19 is groundbreaking in its own way and genuinely memorable, and kept at the number one slot by regular releases of remixed versions. Vietnam was big in the mid-80s. A decade on from the end of the war people were getting to grips with it, what had happened and what it meant. I read somewhere recently that the average age of the combat soldier in Vietnam wasn't actually 19 but 22. But that doesn't really change the message of the song or the fact that if you were poor, uneducated or black you were far more likely to end up in Vietnam than if you were wealthier, educated and white. Does it Mr. Trump? Coincidentally I played it to my Year 11 class recently as part of their depth study on The Vietnam War. They weren't very impressed if truth be told, the sounds were too dated and quaint, the stuttering vocal too cliched and the female backing vox too cheesy.
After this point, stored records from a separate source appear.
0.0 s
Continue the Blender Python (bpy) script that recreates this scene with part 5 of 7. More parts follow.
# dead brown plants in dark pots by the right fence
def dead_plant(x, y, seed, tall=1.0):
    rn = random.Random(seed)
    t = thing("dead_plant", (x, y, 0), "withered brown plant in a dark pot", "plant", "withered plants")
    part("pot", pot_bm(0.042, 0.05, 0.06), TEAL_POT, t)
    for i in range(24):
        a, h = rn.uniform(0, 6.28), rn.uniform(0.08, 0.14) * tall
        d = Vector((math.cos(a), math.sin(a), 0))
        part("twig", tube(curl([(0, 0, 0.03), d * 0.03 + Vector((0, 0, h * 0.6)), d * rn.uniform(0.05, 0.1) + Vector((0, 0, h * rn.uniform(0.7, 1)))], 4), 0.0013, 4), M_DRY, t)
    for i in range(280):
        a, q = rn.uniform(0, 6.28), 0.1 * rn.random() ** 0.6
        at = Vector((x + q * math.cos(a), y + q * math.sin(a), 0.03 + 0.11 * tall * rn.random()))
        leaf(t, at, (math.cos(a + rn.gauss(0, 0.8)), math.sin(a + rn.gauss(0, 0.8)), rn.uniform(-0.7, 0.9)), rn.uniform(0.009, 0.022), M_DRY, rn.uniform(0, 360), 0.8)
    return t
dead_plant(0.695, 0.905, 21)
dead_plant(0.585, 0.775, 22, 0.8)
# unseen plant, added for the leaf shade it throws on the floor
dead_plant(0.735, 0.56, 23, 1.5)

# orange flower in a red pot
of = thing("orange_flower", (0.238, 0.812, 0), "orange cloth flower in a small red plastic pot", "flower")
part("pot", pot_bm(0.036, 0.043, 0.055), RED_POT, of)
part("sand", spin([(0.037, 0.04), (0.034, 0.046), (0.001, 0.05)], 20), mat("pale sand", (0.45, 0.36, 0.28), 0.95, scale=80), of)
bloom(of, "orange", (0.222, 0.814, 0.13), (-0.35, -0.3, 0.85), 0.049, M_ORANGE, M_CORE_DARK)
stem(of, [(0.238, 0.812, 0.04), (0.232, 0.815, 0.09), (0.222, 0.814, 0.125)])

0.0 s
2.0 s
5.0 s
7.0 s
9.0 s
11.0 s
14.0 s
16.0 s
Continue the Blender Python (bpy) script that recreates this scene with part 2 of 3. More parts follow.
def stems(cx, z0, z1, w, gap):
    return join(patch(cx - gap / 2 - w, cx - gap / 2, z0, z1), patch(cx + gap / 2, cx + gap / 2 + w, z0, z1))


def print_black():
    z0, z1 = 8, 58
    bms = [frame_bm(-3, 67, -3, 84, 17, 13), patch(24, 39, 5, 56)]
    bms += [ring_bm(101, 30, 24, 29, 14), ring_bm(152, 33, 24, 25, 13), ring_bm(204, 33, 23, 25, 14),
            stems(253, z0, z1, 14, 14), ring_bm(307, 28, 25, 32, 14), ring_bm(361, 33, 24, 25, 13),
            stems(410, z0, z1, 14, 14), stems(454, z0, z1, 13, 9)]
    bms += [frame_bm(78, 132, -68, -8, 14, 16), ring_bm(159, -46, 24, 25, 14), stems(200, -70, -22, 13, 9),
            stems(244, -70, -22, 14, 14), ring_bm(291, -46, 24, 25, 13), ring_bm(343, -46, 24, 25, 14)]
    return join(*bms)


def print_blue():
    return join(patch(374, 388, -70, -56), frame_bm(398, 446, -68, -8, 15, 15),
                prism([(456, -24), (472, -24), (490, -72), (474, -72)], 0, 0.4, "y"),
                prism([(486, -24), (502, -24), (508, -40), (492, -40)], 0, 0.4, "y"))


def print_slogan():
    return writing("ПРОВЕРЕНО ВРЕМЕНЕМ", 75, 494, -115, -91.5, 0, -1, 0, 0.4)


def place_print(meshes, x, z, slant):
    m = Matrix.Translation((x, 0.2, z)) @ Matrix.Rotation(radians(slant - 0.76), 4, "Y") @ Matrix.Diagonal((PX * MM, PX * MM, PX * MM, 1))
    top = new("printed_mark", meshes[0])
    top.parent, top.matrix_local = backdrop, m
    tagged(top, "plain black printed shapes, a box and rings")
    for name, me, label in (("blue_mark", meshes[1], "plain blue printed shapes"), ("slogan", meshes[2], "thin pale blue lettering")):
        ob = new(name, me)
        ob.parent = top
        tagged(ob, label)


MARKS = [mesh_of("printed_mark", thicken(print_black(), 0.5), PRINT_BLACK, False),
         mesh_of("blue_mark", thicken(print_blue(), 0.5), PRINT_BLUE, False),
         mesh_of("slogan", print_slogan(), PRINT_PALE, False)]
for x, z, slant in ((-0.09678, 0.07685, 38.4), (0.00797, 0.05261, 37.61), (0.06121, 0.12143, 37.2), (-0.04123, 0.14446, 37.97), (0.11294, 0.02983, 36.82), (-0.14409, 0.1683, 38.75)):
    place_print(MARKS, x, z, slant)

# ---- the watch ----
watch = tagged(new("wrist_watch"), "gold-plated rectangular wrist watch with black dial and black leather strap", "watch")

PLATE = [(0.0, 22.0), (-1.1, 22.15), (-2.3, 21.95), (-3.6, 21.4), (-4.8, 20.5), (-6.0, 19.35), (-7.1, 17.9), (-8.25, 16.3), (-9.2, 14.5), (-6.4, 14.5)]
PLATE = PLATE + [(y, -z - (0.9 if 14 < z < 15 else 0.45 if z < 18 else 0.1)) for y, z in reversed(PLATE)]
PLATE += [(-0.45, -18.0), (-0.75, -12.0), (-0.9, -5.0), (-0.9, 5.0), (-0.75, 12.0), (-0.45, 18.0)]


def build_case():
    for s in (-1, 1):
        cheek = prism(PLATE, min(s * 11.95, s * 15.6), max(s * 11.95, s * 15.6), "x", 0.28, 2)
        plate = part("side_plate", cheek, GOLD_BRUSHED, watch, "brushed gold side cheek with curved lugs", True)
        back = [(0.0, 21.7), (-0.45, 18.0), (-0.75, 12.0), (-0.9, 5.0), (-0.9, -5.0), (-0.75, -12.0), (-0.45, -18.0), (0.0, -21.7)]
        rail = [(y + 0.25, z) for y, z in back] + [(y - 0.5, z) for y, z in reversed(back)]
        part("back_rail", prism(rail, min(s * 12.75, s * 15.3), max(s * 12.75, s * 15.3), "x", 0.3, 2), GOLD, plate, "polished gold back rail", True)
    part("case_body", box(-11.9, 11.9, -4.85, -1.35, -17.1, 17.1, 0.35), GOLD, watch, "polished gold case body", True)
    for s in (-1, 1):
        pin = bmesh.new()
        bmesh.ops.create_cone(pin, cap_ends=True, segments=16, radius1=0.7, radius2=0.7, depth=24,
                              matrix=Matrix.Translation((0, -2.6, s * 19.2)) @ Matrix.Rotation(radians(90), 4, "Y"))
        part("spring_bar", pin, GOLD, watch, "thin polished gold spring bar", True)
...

But they took the message and the visuals in.


The other event today is the start of the World Cup, Russia 2018. This is my 11th World Cup. I have some vague memories of Argentina '78 aged 8, memories of the final at least, which I was allowed to stay up and watch some of. Spain '82 is the first one I really  remember- in the picture above Bryan Robson celebrates after scoring against France in England's opening game. Mexico '86 was a blast, taking place during my O Levels, the magnificence of Diego Maradona in his prime, England out in controversial manner and an epic France v Brazil game. Italia 90 was ace, mixed up as it was with New Order's World In Motion, No Alla Violenza, Toto Schillaci, Roger Milla and an England run to the semi-finals.

Twenty-eight years on, this is still the only world cup record that really matters.

'Love's got the world in motion and we can't believe it's true'.